**Task directions:** Do any lines in the data below contain "part"? If so, copy every one of them.

**Data section:**

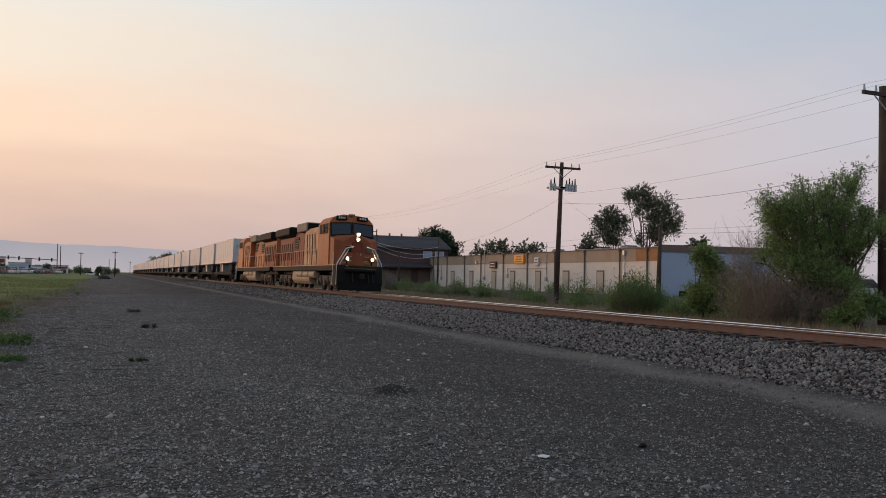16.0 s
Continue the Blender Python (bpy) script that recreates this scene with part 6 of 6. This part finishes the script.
def far_woods():
    n = 70
    cx = -170 + 185 * RNG.random(n)
    cy = 560 + 260 * RNG.random(n)
    keep = np.abs(cx - 14) > 9
    cx, cy = cx[keep], cy[keep]
    cz = 1.0 + 2.6 * RNG.random(len(cx))
    v, f = leaf_cloud(np.stack([cx, cy, cz], 1), 2.0 + 2.2 * RNG.random(len(cx)), 16000, 0.55, 0.8, 0.1)
    v[:, 2] = np.maximum(v[:, 2], 0.05)
    tagged(new("far_woods", arrays_mesh("far_woods", v, f, M_leaf_dark)), "low dark woods far beyond the highway", "woods", kind="stuff")


far_woods()
shop(-62, 480, 0, 14, 8, 4.6, M_signwhite, M_red, "long white store far beyond the highway")
shop(-24, 450, 0, 7, 6, 4.2, M_cabinet_top, M_red, "pale store with a red band beyond the highway")
shop(-72, 430, 0, 9, 6, 4.8, M_tanbrick, M_signwhite, "tan store far beyond the highway")


def earth_mound():
    bm = bmesh.new()
    bmesh.ops.create_icosphere(bm, subdivisions=4, radius=1)
    for v in bm.verts:
        k = 1 + 0.25 * noise.noise(v.co * 2.5)
        v.co = Vector((v.co.x * 1.25 * k, v.co.y * 1.1 * k, max(-0.1, v.co.z) * 0.75 * k))
    ob = part("earth_mound", bm, M_ballast_bed)
    ob.location = (-1.7, 190, 0)
    tagged(ob, "dark heap of earth at the far end of the lot", "pile")


earth_mound()
place_car("silver", True, 0, 0, False, "silver vehicle parked behind the large tree").matrix_basis = pose(*(57.89, 48.46), 0.2, 0, 0, 70)
place_car("white", False, 0, 0, False, "white sedan parked beyond the heap of earth").matrix_basis = pose(-6.5, 318, 0.02, 0, 0, 60)


# ---- distant mountains ----
def mountains():
    az = np.radians(np.arange(-80, 81, 0.25))
    deg = np.degrees(az)
    el = np.interp(deg, [-80, -40, -22, -16, -12.5, -11, -10.3, -8.6, -6.4, -4.2, -0.8, 1.1, 3.5, 5.1, 9, 15, 25, 80], [0.5, 0.7, 0.9, 1.0, 1.2, 1.49, 1.7, 1.97, 1.9, 1.76, 1.72, 1.68, 1.55, 1.45, 1.2, 0.9, 0.6, 0.4])
    el = el + np.array([0.05 * noise.noise((a * 0.9, 0, 0)) + 0.025 * noise.noise((a * 3.1, 5, 0)) for a in deg])
    R = 4250
    lo = np.stack([np.sin(az) * R, np.cos(az) * R, np.full_like(az, -30)], 1)
    hi = np.stack([np.sin(az) * R, np.cos(az) * R, 1.6 + np.tan(np.radians(el)) * R], 1)
    n = len(az)
    v = np.concatenate([lo, hi])
    i = np.arange(n - 1)
    f = np.stack([i, i + 1, n + i + 1, n + i], 1)
    tagged(new("backdrop", arrays_mesh("backdrop", v, f, M_hill)), "pale blue-grey mountain backdrop with painted haze", "mountains", kind="structure")


mountains()


motions()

**Solution to this task:**
Continue the Blender Python (bpy) script that recreates this scene with part 6 of 6. This part finishes the script.
    ob = part("earth_mound", bm, M_ballast_bed)